The Whakarewarewa grounds include a model Maori village, site of cultural shows, and the Maori Arts and Crafts Institute, where visitors watch and learn as the Maori pursue age-old crafts. Finally, tourists see the national icon in the reserve’s Kiwi House.

Things to do for Venturers

  • Board the gondola to the top of Mount Ngongotaha. Then, if you are confident, luge back down the side of the mountain on a purpose-built track.
  • To learn more about the special aspects of Maori traditions, arrange for an overnight stay in a marae, hosted by an extended Maori family.
  • Learn to do the haka, a traditional Maori dance, at Haka World.
  • Hop on a mountain bike, or a horse, and ride through the Whakarewarewa Forest.
  • Hike around the edge of the crater of Mount Tarawera, then take a scree run (a run through the loose rubble on a mountain slope) into the crater itself. Or for another quick way down a hill, try zorbing. This is a matter of rolling down the side of a hill inside a giant inflated ball.
  • Choose whitewater rafting over the rapids of the Rangitaiki River. Or ride your raft over the waterfall on the Kaituna River, the highest commercially rafted waterfall in New Zealand.

Things to do for Centrics

  • Fish for trout on one of the area’s 16 lakes. Then, ask the chef at your hotel to prepare your catch for dinner.
  • See the now-dormant crater of Mount Tarawera — and a lot of other area natural wonders — on a flightseeing excursion.
  • Visit the excavations at Te Wairoa, the village that was buried by the Mount Tarawera eruption in 1886.
  • Play at the Rotorua Golf Club, and watch out for the boiling mud pots.
  • Explore Rotorua and area on foot, beginning with the 16-mile Rotorua Walkway that envelopes the city.
  • Attend a hangi event (where meats and vegetables are cooked in an earth oven) at the Tamaki Maori Village.
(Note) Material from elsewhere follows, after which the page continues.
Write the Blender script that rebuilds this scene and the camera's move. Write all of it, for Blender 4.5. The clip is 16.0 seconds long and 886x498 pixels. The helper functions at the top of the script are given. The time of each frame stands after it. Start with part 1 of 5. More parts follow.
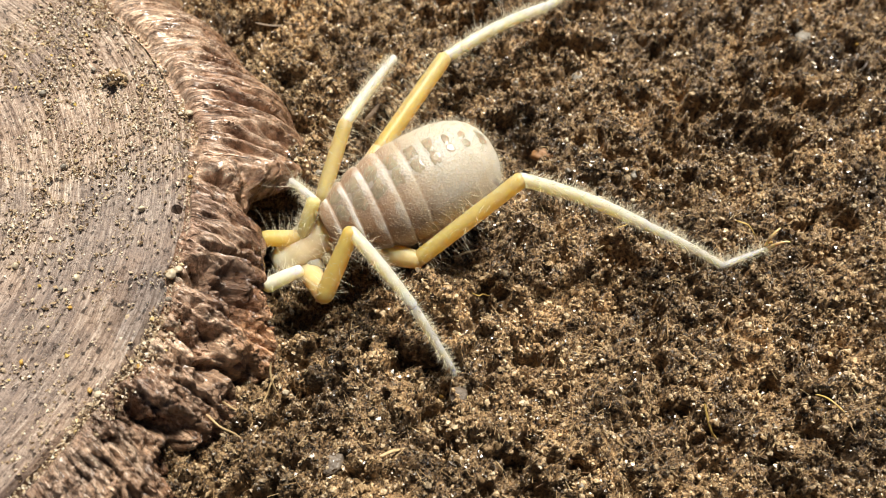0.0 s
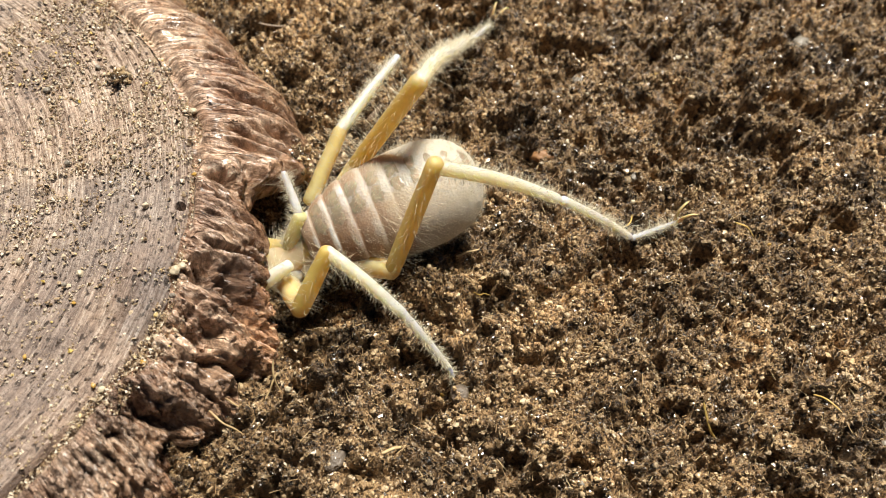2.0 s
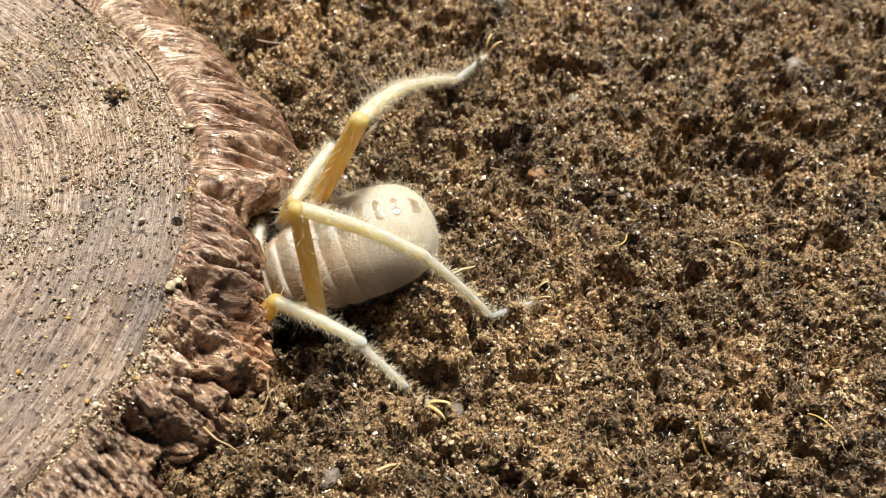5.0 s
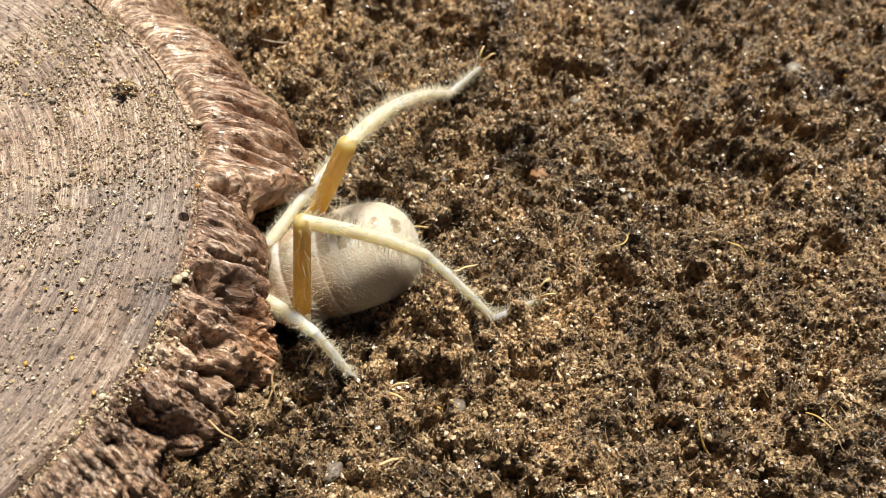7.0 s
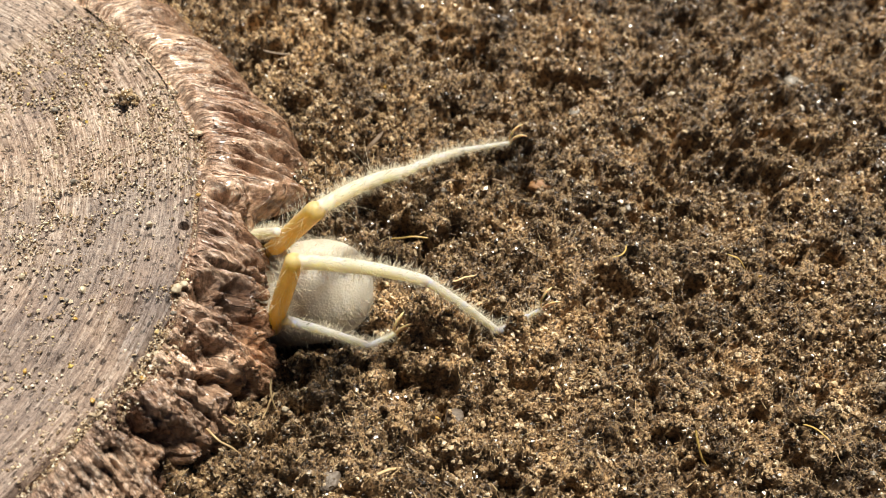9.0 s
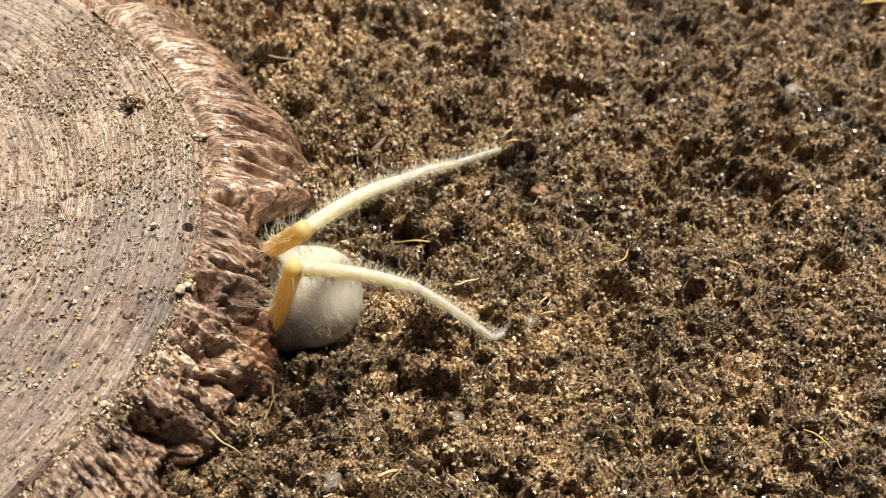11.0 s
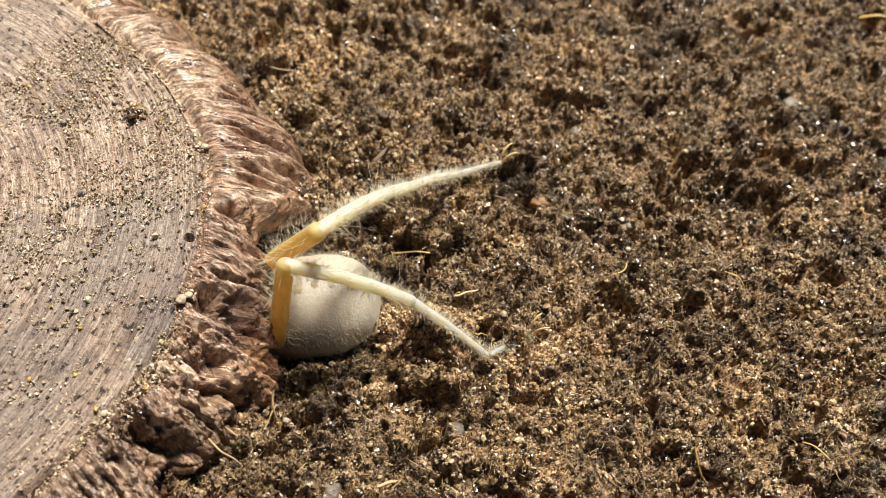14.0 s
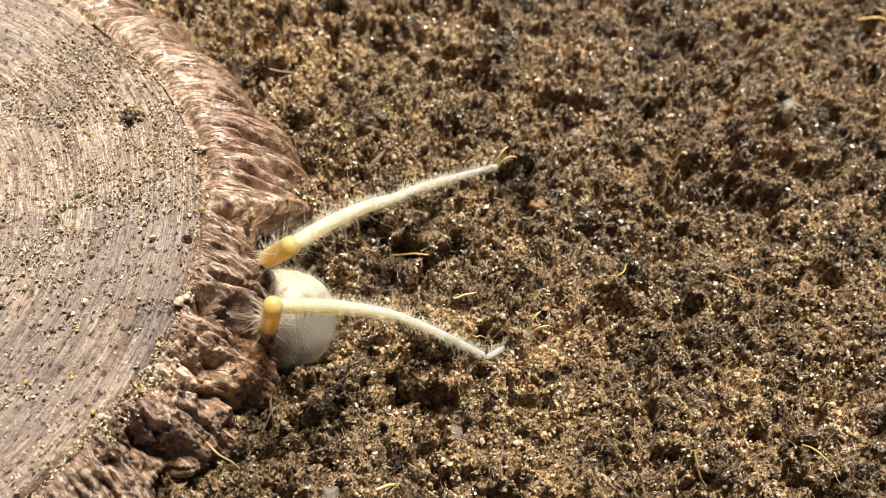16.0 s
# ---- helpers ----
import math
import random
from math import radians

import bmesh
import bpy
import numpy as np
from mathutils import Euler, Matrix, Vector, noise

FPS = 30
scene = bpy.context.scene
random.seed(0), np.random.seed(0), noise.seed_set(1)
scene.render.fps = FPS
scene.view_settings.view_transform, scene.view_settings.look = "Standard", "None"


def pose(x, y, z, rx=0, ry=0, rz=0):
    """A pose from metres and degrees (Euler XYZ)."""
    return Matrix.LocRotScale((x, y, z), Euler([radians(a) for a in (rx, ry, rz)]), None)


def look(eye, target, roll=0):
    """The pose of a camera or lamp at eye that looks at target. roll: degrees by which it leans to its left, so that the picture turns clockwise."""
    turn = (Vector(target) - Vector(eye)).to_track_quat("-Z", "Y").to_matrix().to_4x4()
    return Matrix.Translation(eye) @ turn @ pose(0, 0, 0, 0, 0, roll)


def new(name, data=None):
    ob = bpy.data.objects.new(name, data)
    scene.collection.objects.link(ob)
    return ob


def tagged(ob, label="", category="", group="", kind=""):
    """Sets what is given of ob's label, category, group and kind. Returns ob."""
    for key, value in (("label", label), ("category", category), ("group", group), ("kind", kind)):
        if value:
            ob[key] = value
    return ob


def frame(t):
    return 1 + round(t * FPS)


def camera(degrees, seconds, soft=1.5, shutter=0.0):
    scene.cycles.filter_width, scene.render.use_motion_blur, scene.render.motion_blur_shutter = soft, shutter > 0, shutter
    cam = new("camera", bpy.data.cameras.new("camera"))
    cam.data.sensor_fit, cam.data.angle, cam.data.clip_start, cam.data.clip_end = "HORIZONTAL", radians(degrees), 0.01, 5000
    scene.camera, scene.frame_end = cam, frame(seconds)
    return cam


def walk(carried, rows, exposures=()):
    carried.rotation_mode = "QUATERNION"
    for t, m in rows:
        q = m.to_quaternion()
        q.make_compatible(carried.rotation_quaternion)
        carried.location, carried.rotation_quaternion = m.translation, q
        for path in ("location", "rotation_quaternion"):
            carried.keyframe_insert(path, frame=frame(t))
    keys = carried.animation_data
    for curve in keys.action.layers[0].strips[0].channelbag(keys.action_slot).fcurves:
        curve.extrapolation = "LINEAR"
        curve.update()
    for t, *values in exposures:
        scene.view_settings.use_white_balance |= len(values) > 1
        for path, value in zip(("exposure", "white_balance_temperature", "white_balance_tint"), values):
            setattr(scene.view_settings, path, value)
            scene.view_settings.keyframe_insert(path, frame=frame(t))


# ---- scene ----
cam = camera(56, 16.0, soft=0.85)
PATH = [
    (0, (0.00928, -0.04995, 0.09114), (0.00710, -0.00013, 0.00447), 3.40),
    (0.5, (0.00890, -0.05043, 0.09091), (0.00693, -0.00068, 0.00418), 3.74),
    (1, (0.00871, -0.05066, 0.09099), (0.00688, -0.00073, 0.00437), 3.96),
    (1.5, (0.00852, -0.05076, 0.09089), (0.00700, -0.00067, 0.00436), 4.38),
    (2, (0.00837, -0.05099, 0.09129), (0.00689, -0.00056, 0.00495), 4.52),
    (2.5, (0.00826, -0.05105, 0.09138), (0.00685, -0.00024, 0.00526), 4.73),
    (3, (0.00839, -0.05113, 0.09143), (0.00701, 0.00006, 0.00554), 4.80),
    (3.5, (0.00835, -0.05106, 0.09146), (0.00703, 0.00043, 0.00575), 4.93),
    (4, (0.00805, -0.05102, 0.09154), (0.00702, 0.00082, 0.00604), 5.26),
    (6.5, (0.00780, -0.05181, 0.09137), (0.00721, 0.00069, 0.00626), 6.11),
    (7, (0.00726, -0.05252, 0.09187), (0.00679, 0.00027, 0.00694), 6.41),
    (7.5, (0.00726, -0.05283, 0.09200), (0.00673, 0.00027, 0.00726), 6.44),
    (8, (0.00732, -0.05275, 0.09200), (0.00671, 0.00061, 0.00743), 6.45),
    (8.5, (0.00740, -0.05290, 0.09197), (0.00672, 0.00088, 0.00767), 6.44),
    (9, (0.00748, -0.05293, 0.09210), (0.00678, 0.00110, 0.00795), 6.49),
    (11.5, (0.00734, -0.05397, 0.09214), (0.00641, 0.00115, 0.00870), 6.77),
    (12, (0.00730, -0.05389, 0.09226), (0.00636, 0.00132, 0.00888), 6.82),
    (12.5, (0.00726, -0.05391, 0.09240), (0.00622, 0.00148, 0.00915), 6.82),
    (13, (0.00734, -0.05413, 0.09236), (0.00631, 0.00149, 0.00927), 6.83),
    (13.5, (0.00726, -0.05408, 0.09232), (0.00630, 0.00186, 0.00944), 6.88),
    (14, (0.00729, -0.05414, 0.09245), (0.00627, 0.00197, 0.00968), 6.86),
    (14.5, (0.00731, -0.05378, 0.09239), (0.00636, 0.00236, 0.00965), 6.95),
    (15, (0.00746, -0.05408, 0.09227), (0.00646, 0.00221, 0.00962), 6.94),
    (15.5, (0.00725, -0.05401, 0.09229), (0.00629, 0.00228, 0.00964), 6.94),
    (16, (0.00723, -0.05394, 0.09222), (0.00640, 0.00237, 0.00958), 7.04),
]
walk(cam, [(t, look(eye, target, roll)) for t, eye, target, roll in PATH], exposures=[(0, 0.64), (15.5, 0.64), (16, 0.74)])
cam.data.dof.use_dof, cam.data.dof.focus_distance, cam.data.dof.aperture_fstop = True, 0.098, 31.0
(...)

Things to do for Authentics

  • Have a traditional Maori massage or choose the mud bath at the Hell’s Gate thermal park.
  • Take lunch, tea or dinner aboard the Lakeland Queen, a paddlewheel vessel, on Lake Rotorua.
  • See a Maori culture show which includes a welcome ceremony followed by a dance program.
  • Tour the Rotorua Bath House, for a look at older spa facilities, and see a film on the 1886 eruption of Mount Tarawera that destroyed the Pink and White Terraces.
  • Attend a farm show to watch sheep shearers and working sheepdogs.
  • Learn a thing or two at woodcarving and flax-weaving demonstrations at the Maori Arts and Craft Institute on the grounds of the Whakarewarewa Thermal Reserve in Rotorua.